Content Extractors (logseq_py.pipeline.extractors)

  • URLExtractor: Extract content from web URLs with HTML parsing
  • YouTubeExtractor: Extract video metadata using oEmbed API
  • TwitterExtractor: Extract tweet information (basic implementation)
  • GitHubExtractor: Extract repository data using GitHub API
  • ExtractorRegistry: Manage and discover extractors

Content Analyzers (logseq_py.pipeline.analyzers)

  • SentimentAnalyzer: Lexicon-based sentiment analysis with polarity scoring
  • TopicAnalyzer: Keyword extraction and topic identification
  • SummaryAnalyzer: Extractive summarization with sentence scoring
  • StructureAnalyzer: Content structure and formatting analysis
  • AnalyzerRegistry: Manage and coordinate analyzers

Content Generators (logseq_py.pipeline.generators)

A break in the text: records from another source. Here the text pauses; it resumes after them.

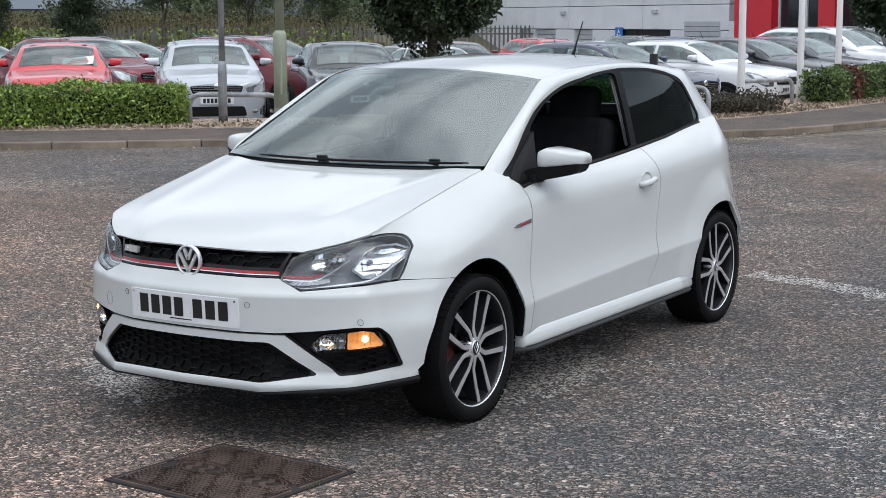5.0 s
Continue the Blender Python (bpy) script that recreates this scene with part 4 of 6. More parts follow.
    # quarter
    quarter = flankp([(y + 0.003, z) for y, z in DOOR_REAR]) + flankp([(2.30, 0.278), (2.82, 0.283)]) + flankp(arch(ARCH_R, ARCH_RAD, 181, 4, 34)) \
        + flankp([(3.562, 0.290), (3.66, 0.285), (3.70, 0.32), (3.718, 0.42), (3.72, 0.60), (3.715, 0.725), (3.565, 0.725), (3.545, 0.85), (3.51, 0.965), (3.54, 1.055)]) + flankp([(3.4, 1.060), (3.19, 1.040), (2.75, 0.996), (2.43, 0.970)])
    panel("rear_quarter", raked(quarter), rake_map(fm), WHITE, hatch, "", 0.016, rim=0.016)
    tl = rounded(flankp([(3.514, 0.965), (3.549, 0.85), (3.568, 0.73), (3.715, 0.73), (3.70, 0.85), (3.66, 0.94), (3.61, 0.975)]), 0.006)
    panel("tail_light", tl, fm, TAIL, hatch, "red tail lamp", 0.015, rim=0)
    # black window surround, window opening and quarter pane
    gm = flip_map(greenhouse, sg)
    dlo = smooth_line(DLO_TOP, 5) + [(3.262, 1.055)] + BELT[::-1]
    opening = rounded([(1.335, 0.917), (1.432, 1.115), (1.592, 1.200), (1.695, 1.237), (1.795, 1.263), (2.0, 1.295), (2.17, 1.313), (2.30, 1.320), (2.348, 1.308), (2.332, 0.971), (1.715, 0.933)], 0.02)
    pane = rounded([(2.392, 0.977), (2.412, 1.325), (2.75, 1.316), (2.972, 1.287), (3.122, 1.238), (3.246, 1.076), (3.225, 1.051), (2.75, 1.003)], 0.02)
    panel("window_surround", dlo, gm, FRAME_BLACK, hatch, "gloss black window surround", 0.03, [opening, pane], rim=0.012, sink=0.0)
    panel("quarter_pane", pane, gm, DARK_GLASS, hatch, "dark tinted rear side pane", 0.04, rim=0, sink=0.003)
    if sg < 0:
        pn = panel("door_pane", opening, gm, SIDE_GLASS, hatch, "", 0.05, rim=0, sink=0.006)
        pn.visible_shadow = False
    # rubber strip along the belt and channel beside the opening
    bm = bmesh.new()
    pts = greenhouse(np.array([y for y, z in BELT]), np.array([z for y, z in BELT])) * (sg, 1, 1)
    tube(bm, [tuple(q) for q in pts], 0.009, 6)
    part("belt_moulding", bm, BLACK, hatch, "", True)
    bm = bmesh.new()
    cp = greenhouse(np.array([2.338, 2.334, 2.326]), np.array([1.30, 1.15, 0.975]))
    for k in (0.0, 0.018):
        tube(bm, [((q[0] - 0.022) * sg, q[1] + k - 0.01, q[2]) for q in cp], 0.004, 6)
    part("window_channel", bm, CHANNEL, hatch, "grey window channel", True)
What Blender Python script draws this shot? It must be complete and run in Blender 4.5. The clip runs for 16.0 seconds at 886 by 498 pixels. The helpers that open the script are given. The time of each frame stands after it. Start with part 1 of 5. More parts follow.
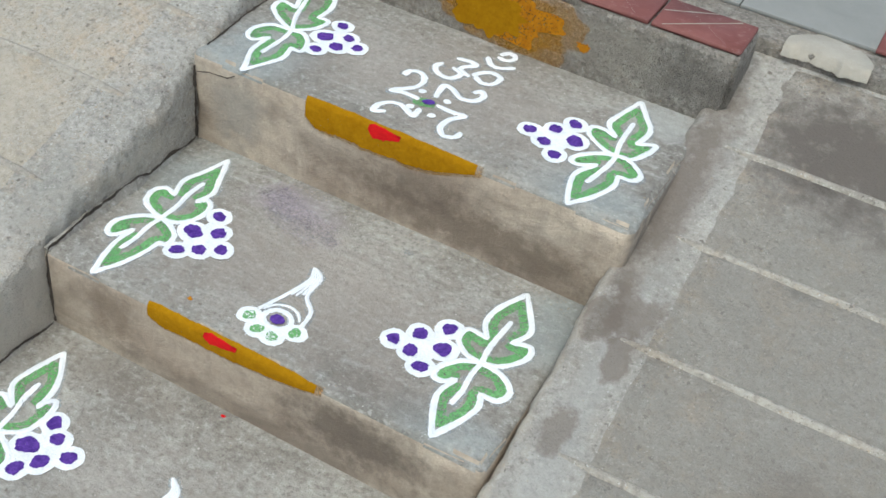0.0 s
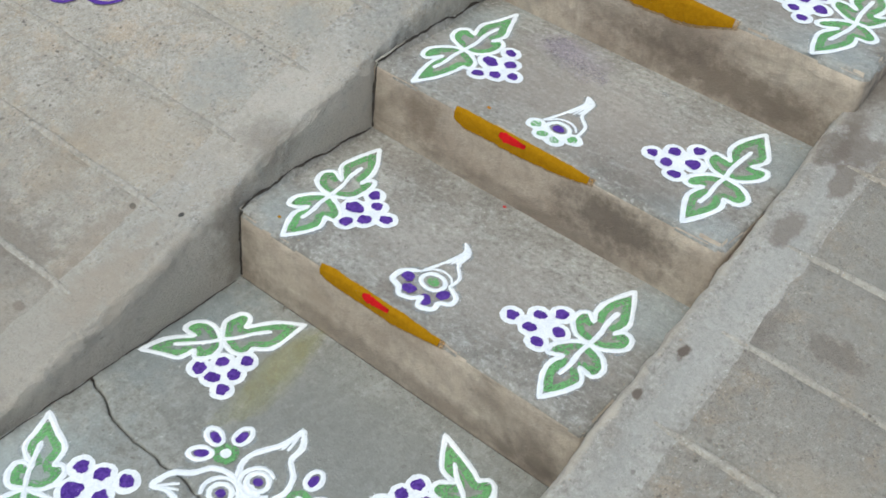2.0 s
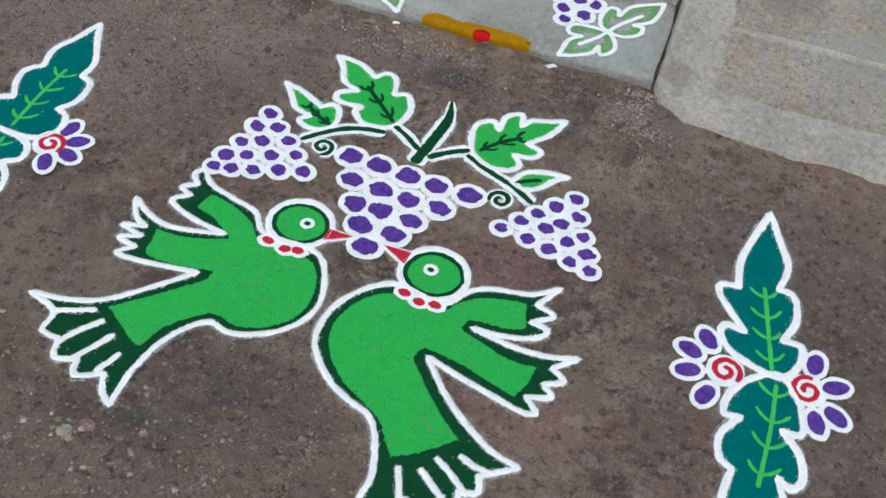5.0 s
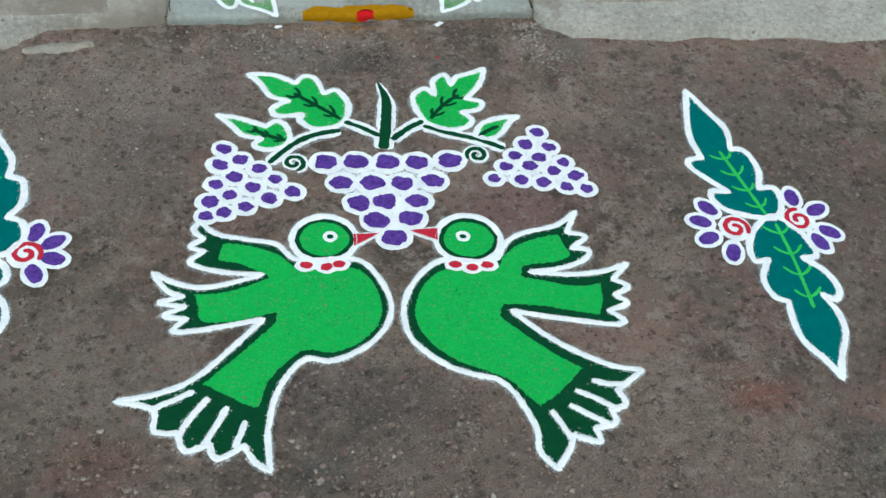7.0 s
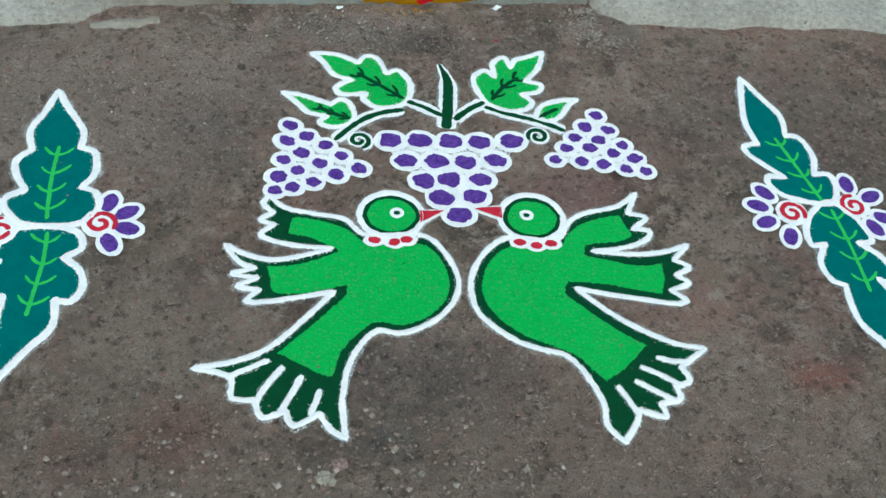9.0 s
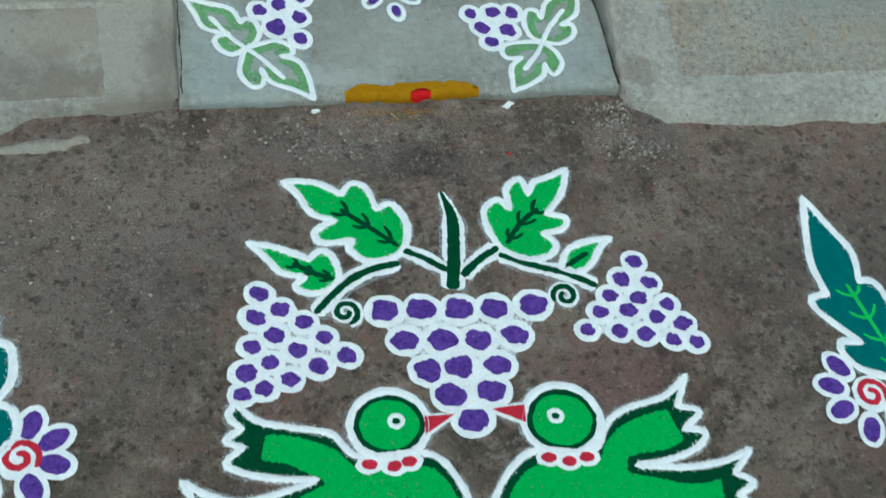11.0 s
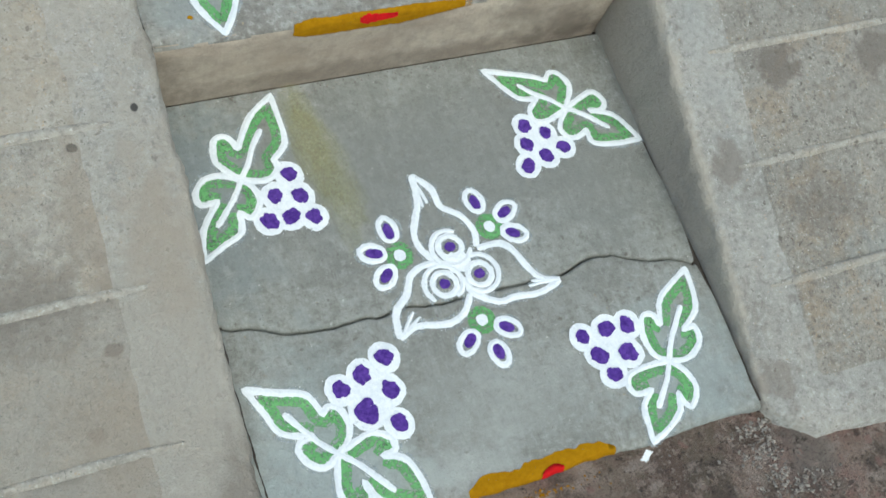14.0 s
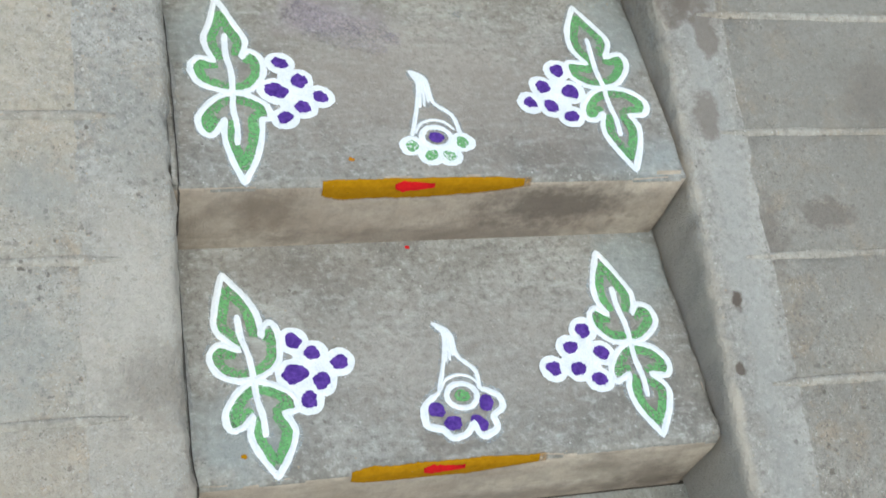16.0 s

  • SummaryPageGenerator: Create comprehensive summary pages
  • InsightsBlockGenerator: Generate insight blocks from analysis results
  • TaskAnalysisGenerator: Create task completion reports
  • GeneratorRegistry: Manage content generators

Files Created

Core Framework

  • logseq_py/pipeline/core.py: Core framework classes
  • logseq_py/pipeline/filters.py: Filtering system
  • logseq_py/pipeline/steps.py: Concrete processing steps
  • logseq_py/pipeline/__init__.py: Package exports

Processing Components

  • logseq_py/pipeline/extractors.py: Content extraction system
  • logseq_py/pipeline/analyzers.py: Content analysis system
  • logseq_py/pipeline/generators.py: Content generation system

Examples

  • examples/pipeline_demo.py: Basic usage examples
  • examples/complete_pipeline_demo.py: Full system demonstration

Production Ready Features

Working extractors for URLs, YouTube, GitHub, and Twitter
Functional analyzers for sentiment, topics, summaries, and structure
Content generators that create summary pages and insights
Error handling with graceful degradation
Comprehensive filtering with multiple criteria types
Progress tracking with detailed metrics
Extensible architecture for custom components

This complete pipeline system provides a production-ready foundation for advanced Logseq content processing workflows with full end-to-end functionality.